Now for the asterisks. All of these scores are measured in units of performance per MHz, not absolute performance. VISC might be faster than Cortex-A15 in terms of instructions per clock (IPC), but if you’re running your current chip above about 500 MHz, it’s probably faster than VISC.
VISC may be considerably faster than ARM, or even x86, in terms of “architectural efficiency,” but it has a shorter pipeline than most leading-edge processors, and short pipelines hobble clock rates. Soft Machines isn’t saying how fast VISC will run in real life, but 500 MHz is a good guess, assuming a leading-edge process. That compares to 2.5 GHz for ARM’s Cortex-A15 and as much as 4 GHz for Intel’s 22nm Core i7 (Haswell) chips. If absolute performance is what you crave, VISC probably isn’t going to get you there.

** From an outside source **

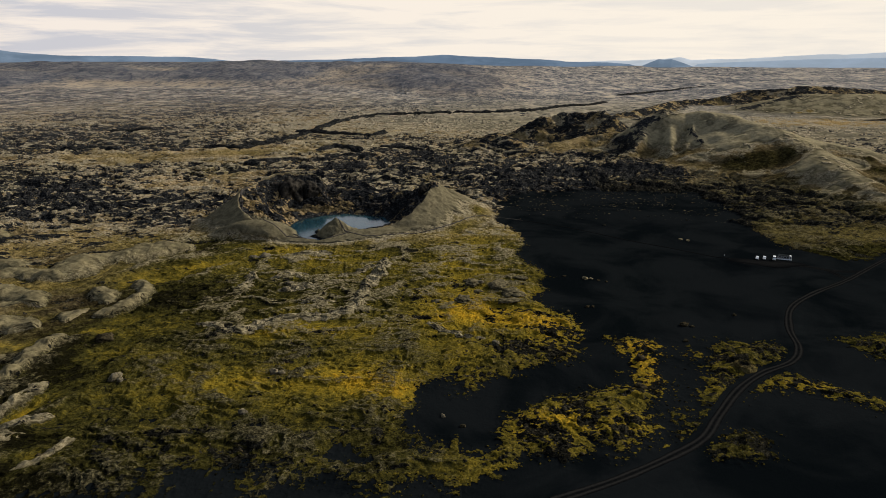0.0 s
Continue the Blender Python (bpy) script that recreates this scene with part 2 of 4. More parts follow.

ARM and Intel aren’t stupid; they know that short pipelines are simpler, use less silicon, and consume less power, but that longer pipelines enable faster clock frequencies. For today’s high-end embedded applications, that’s the right decision to make, and it’s why Cortex-A15 licenses are flying off the figurative shelves. Soft Machines chose simplicity (relatively speaking) over absolute performance, at least for now.
But that shouldn’t diminish Soft Machines’ accomplishments, and they are many. Even allowing for a modest “fudge factor” on the benchmarks, VISC soundly trounces its presumed archrival, ARM’s Cortex-A15. Double or triple the A15’s performance at the same clock rate would make any chip designer sit up and take notice.
And that’s not even counting VISC’s expected power savings. Using SPECint as a yardstick, Soft Machines says a two-core VISC can deliver the same performance as A15 while using just one-third the power. Conversely, a four-core VISC can crank out the roughly double the performance at the same power level. Regardless the where the actual numbers fall, the point is clear: VISC is on a shallower performance-per-watt curve than even the vaunted ARM family. It looks like someone has beat ARM at its own game, at least on paper.
So why would Soft Machines paint a target on itself by competing directly with ARM with an ARM-compatible processor? To paraphrase Willie Sutton, that’s where the customers are.
Inventing a new microprocessor is hard enough, but the really hard part is developing software for it. As many large chipmakers discovered to their detriment (Intel, AMD, Freescale, Texas instruments, IBM, DEC, et al), it takes a minor miracle for a new processor to develop enough market momentum to become viable. Without a critical mass of software, including compilers, operating systems, middleware, applications, and much more, a processor is just an interesting circuit-design experiment. So by adopting (usurping, even) ARM’s established software base, Soft Machines made its task a whole lot easier. “We can’t give performance with one hand and take it away with the other,” says the company’s CTO. All of that clever circuit design might have gone to waste if they’d given VISC an entirely new instruction set. Better to go with the flow.
As we said last week, you don’t see entirely new microprocessor companies every day. But this one might just be worth watching.
If you were in charge of mergers & acquisitions at your company, would you acquire Soft Machines and its VISC technology?
Why or why not?
Not, and here’s why not:
1) The focus is on computation intensive algorithms rather than general purpose.
2) Excessive memory accesses due to speculative execution and RISC ISA.
3) Any new cpu should run at HLL statement abstraction level rather than an ISA.